• Data section:
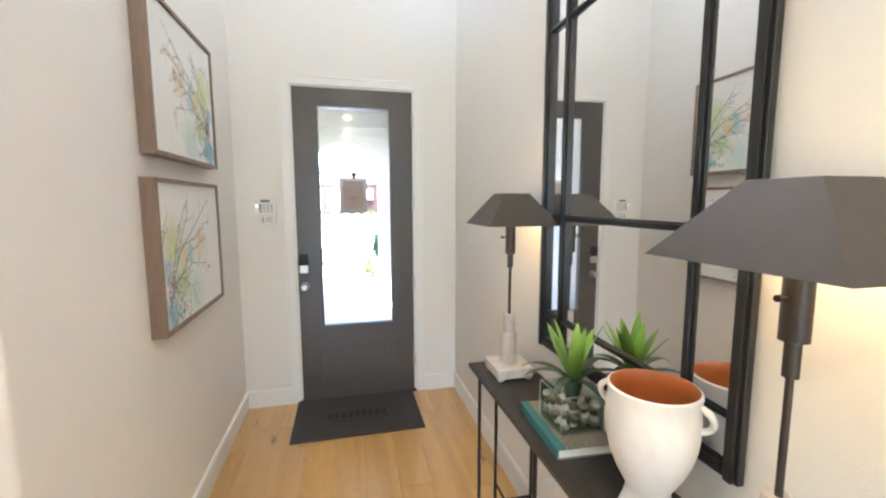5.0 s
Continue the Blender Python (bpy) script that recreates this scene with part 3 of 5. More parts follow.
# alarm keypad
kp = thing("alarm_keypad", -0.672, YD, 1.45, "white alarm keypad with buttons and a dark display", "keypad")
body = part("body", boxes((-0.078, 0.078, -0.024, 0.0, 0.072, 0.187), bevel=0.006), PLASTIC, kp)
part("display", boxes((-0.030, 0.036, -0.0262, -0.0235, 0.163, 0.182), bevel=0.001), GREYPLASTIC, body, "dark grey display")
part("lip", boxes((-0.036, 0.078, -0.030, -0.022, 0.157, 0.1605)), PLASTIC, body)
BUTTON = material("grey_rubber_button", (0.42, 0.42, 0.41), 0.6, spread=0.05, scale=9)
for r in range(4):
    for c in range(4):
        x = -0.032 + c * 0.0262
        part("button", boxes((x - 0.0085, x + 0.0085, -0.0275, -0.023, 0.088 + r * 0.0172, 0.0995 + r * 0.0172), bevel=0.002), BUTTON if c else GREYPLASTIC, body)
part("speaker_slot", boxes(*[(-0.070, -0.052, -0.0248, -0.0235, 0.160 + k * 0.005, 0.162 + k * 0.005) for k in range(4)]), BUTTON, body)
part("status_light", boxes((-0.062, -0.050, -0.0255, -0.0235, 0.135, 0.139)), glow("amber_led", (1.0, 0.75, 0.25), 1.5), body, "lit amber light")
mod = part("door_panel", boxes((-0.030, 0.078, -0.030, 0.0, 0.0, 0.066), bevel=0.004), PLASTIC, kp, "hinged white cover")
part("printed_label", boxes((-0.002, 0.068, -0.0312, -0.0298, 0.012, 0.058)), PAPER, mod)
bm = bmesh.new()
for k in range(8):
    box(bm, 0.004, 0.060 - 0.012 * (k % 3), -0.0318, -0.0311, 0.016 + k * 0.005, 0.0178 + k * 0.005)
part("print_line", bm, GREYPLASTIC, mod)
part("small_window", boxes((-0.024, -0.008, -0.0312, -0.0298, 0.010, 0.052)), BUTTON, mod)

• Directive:
Repeat the listing above exactly, with no pictures.

• Result of the exercise:
5.0 s
Continue the Blender Python (bpy) script that recreates this scene with part 3 of 5. More parts follow.
# alarm keypad
kp = thing("alarm_keypad", -0.672, YD, 1.45, "white alarm keypad with buttons and a dark display", "keypad")
body = part("body", boxes((-0.078, 0.078, -0.024, 0.0, 0.072, 0.187), bevel=0.006), PLASTIC, kp)
part("display", boxes((-0.030, 0.036, -0.0262, -0.0235, 0.163, 0.182), bevel=0.001), GREYPLASTIC, body, "dark grey display")
part("lip", boxes((-0.036, 0.078, -0.030, -0.022, 0.157, 0.1605)), PLASTIC, body)
BUTTON = material("grey_rubber_button", (0.42, 0.42, 0.41), 0.6, spread=0.05, scale=9)
for r in range(4):
    for c in range(4):
        x = -0.032 + c * 0.0262
        part("button", boxes((x - 0.0085, x + 0.0085, -0.0275, -0.023, 0.088 + r * 0.0172, 0.0995 + r * 0.0172), bevel=0.002), BUTTON if c else GREYPLASTIC, body)
part("speaker_slot", boxes(*[(-0.070, -0.052, -0.0248, -0.0235, 0.160 + k * 0.005, 0.162 + k * 0.005) for k in range(4)]), BUTTON, body)
part("status_light", boxes((-0.062, -0.050, -0.0255, -0.0235, 0.135, 0.139)), glow("amber_led", (1.0, 0.75, 0.25), 1.5), body, "lit amber light")
mod = part("door_panel", boxes((-0.030, 0.078, -0.030, 0.0, 0.0, 0.066), bevel=0.004), PLASTIC, kp, "hinged white cover")
part("printed_label", boxes((-0.002, 0.068, -0.0312, -0.0298, 0.012, 0.058)), PAPER, mod)
bm = bmesh.new()
for k in range(8):
    box(bm, 0.004, 0.060 - 0.012 * (k % 3), -0.0318, -0.0311, 0.016 + k * 0.005, 0.0178 + k * 0.005)
part("print_line", bm, GREYPLASTIC, mod)
part("small_window", boxes((-0.024, -0.008, -0.0312, -0.0298, 0.010, 0.052)), BUTTON, mod)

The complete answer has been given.